- Directed by: Toka McBaror
- Produced by: Linda Ikeji
- Starring: Chuks Joseph; Munachi Okpara; Kem-Ajieh Ikechukwu; Oriaku Kelechukwu James;
- Distributed by: Filmone Production
- Release date: 6 February 2023;
- Country: Nigeria

= Dark October =

2023 Nigerian film

Dark October is a 2023 Nigerian film released to Netflix on 6 February 2023. The film is centered on the lynching of four young students at University of Port Harcourt, popularly known as the Aluu Four lynching. The four were falsely accused of theft in Aluu area of Port Harcourt, Rivers State, Nigeria. The film documents the events that led to their killings and the aftermath of the event.

== Synopsis ==
Based on true events, Dark October tells the story of four university students in Nigeria, who went to a particular area in search of a debtor who owed one of them. Unfortunately, the debtor raised a false alarm and alleged that the boys came to rob him of his valuables; mobs then paraded the boys as thieves and lynched them.
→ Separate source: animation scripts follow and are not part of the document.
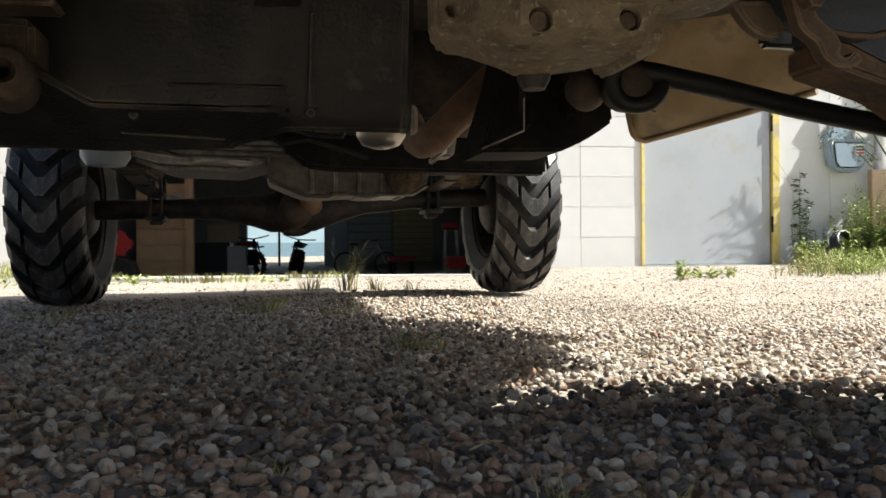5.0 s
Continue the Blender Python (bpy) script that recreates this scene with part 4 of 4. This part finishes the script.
# growth along the wall, right of the door
BUSH = [(3.75, 3.55, 24, .50, .16), (3.96, 3.50, 26, .56, .18), (4.16, 3.50, 26, .52, .2), (3.58, 3.66, 24, .42, .12), (3.24, 3.62, 26, .17, .16), (3.50, 3.56, 30, .24, .18), (3.72, 3.50, 30, .30, .20), (3.98, 3.50, 30, .34, .22), (3.30, 3.78, 26, .15, .13), (3.62, 3.74, 30, .26, .15), (3.95, 3.72, 30, .30, .18), (3.42, 3.45, 26, .13, .20), (3.80, 3.35, 30, .17, .22), (4.25, 3.6, 28, .34, .22), (3.74, 3.80, 12, .50, .06), (4.02, 3.76, 14, .52, .08), (4.5, 3.4, 24, .28, .25), (3.58, 3.84, 26, .36, .12), (3.80, 3.83, 30, .46, .14), (4.05, 3.80, 30, .50, .16), (4.35, 3.80, 30, .46, .2), (3.30, 3.10, 22, .10, .20), (3.65, 2.95, 22, .10, .22), (3.15, 3.45, 16, .09, .15), (3.88, 3.66, 16, .42, .10)]
for x, y, n, h, r in BUSH:
    single("wall_weed", leafy(B(), n, h * (1.22 if x > 3.7 else 1.05), r, .040, 34, upright=.8), LEAF, (x - .135, y, 0), "tall bushy green weed against the block wall", "weed", group="weeds along the wall", kind="stuff", smooth=None)
for x, y, h in ((3.25, 3.94, .30), (3.40, 3.90, .34), (3.31, 3.92, .26)):
    single("wall_weed", leafy(B(), 5, h, .04, .050, 15, upright=.82), SHADELEAF, (x - .135, y, 0), "upright broad-leaved weed beside the door frame, leaves coloured as in shade", "weed", group="weeds along the wall", kind="stuff", smooth=None)

def branchy(bm, h, arm, n, leaf):
    """One woody stem with side branches, twigs and small leaves."""
    p = [Vector((rng.normal(0, .008), rng.normal(0, .006), h * f - .005)) for f in (0, .25, .5, .75, 1)]
    tube(bm, p, [.0042, .0036, .0028, .002, .001], 5)
    for k in range(n):
        f = .22 + .74 * k / n
        q = p[min(3, int(f * 4))].lerp(p[min(3, int(f * 4)) + 1], f * 4 % 1)
        a = rng.uniform(0, 6.283)
        d = Vector((math.cos(a) * .9, math.sin(a) * .55, rng.uniform(.25, .8)))
        L = arm * rng.uniform(.5, 1.1) * (1.1 - .6 * f)
        e = q + d * L
        tube(bm, [q, q + d * L * .55 + Vector((0, 0, -.1 * L)), e], [.0022, .0016, .0008], 4)
        for j in range(9):
            c = q.lerp(e, rng.uniform(.3, 1.05))
            b = rng.uniform(0, 6.283)
            g = Vector((math.cos(b), math.sin(b) * .7, rng.uniform(-.5, .6))).normalized()
            s = g.cross(Vector((.2, .3, 1))).normalized() * leaf * .26
            v = [bm.verts.new(w) for w in (c, c + g * leaf * .5 + s, c + g * leaf, c + g * leaf * .5 - s)]
            bm.faces.new(v)
    return bm


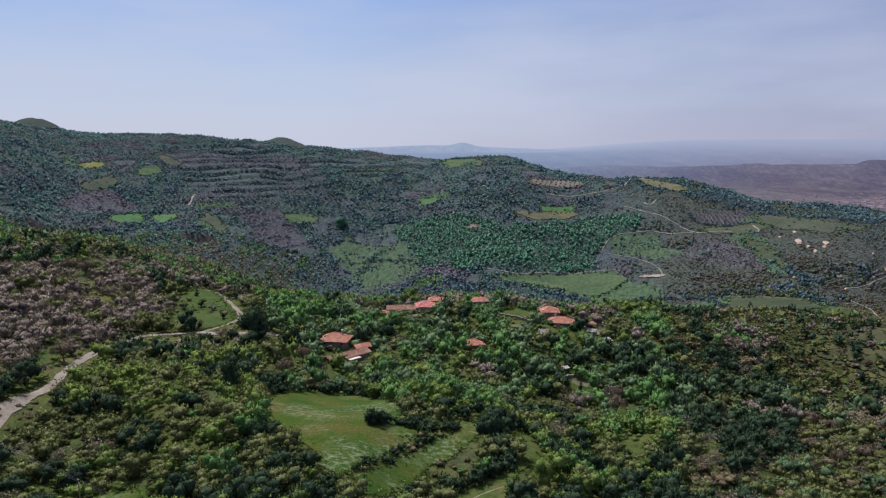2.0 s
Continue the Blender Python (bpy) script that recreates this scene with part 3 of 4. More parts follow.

The mob attack, however, sparked a nationwide crisis.

== Selected cast ==

- Chuks Joseph as Tizzy
- Munachi Okpara as Big L
- Oriaku Kelechukwu James as Tamuno
- Kem-Ajieh Ikechukwu as Chiboy
- Boman Bognet as Wisdom
- Oge Gabriel as Rachel
- Anichi Chinedu as Vigilante Commander
- Kenechukwu Ezeh as Tall Girl
- Chinelo Ememchukwu as Bola's Friend
- Lorenzo Menakaya as Student Leader
- Anikwe Uju as Tamuno's Sister
- CO2 Official
- Oluchi Awa-Samuel as Big L's Mom
- Uchenna Agbu as Leonard's Uncle
- Uju Anikwe as Tamuno's Sister
- Favour Ben as Lilian
- Ezeh Benedict as Capon
- Prince David as Aboli
- Ikenna Ezeh as Priye
- Chioma Ezeji as Plantain Seller

== Production and release ==
The film is distributed by Filmone Productions and directed by Toka McBaror. Following its release to Netflix on 3 February 2023, the executive producer, Linda Ikeji had said that she hopes that the film will spark a conversation about the dangers of extrajudicial killings and the importance of ensuring justice for all.

== Controversy ==
The parents of the boys who were lynched in the Aluu Four lynching expressed disapproval to the movie and have asked Netflix and Linda Ikeji to suspend the movie explaining that Linda Ikeji did not seek approval from them before proceeding to make movies about their sons.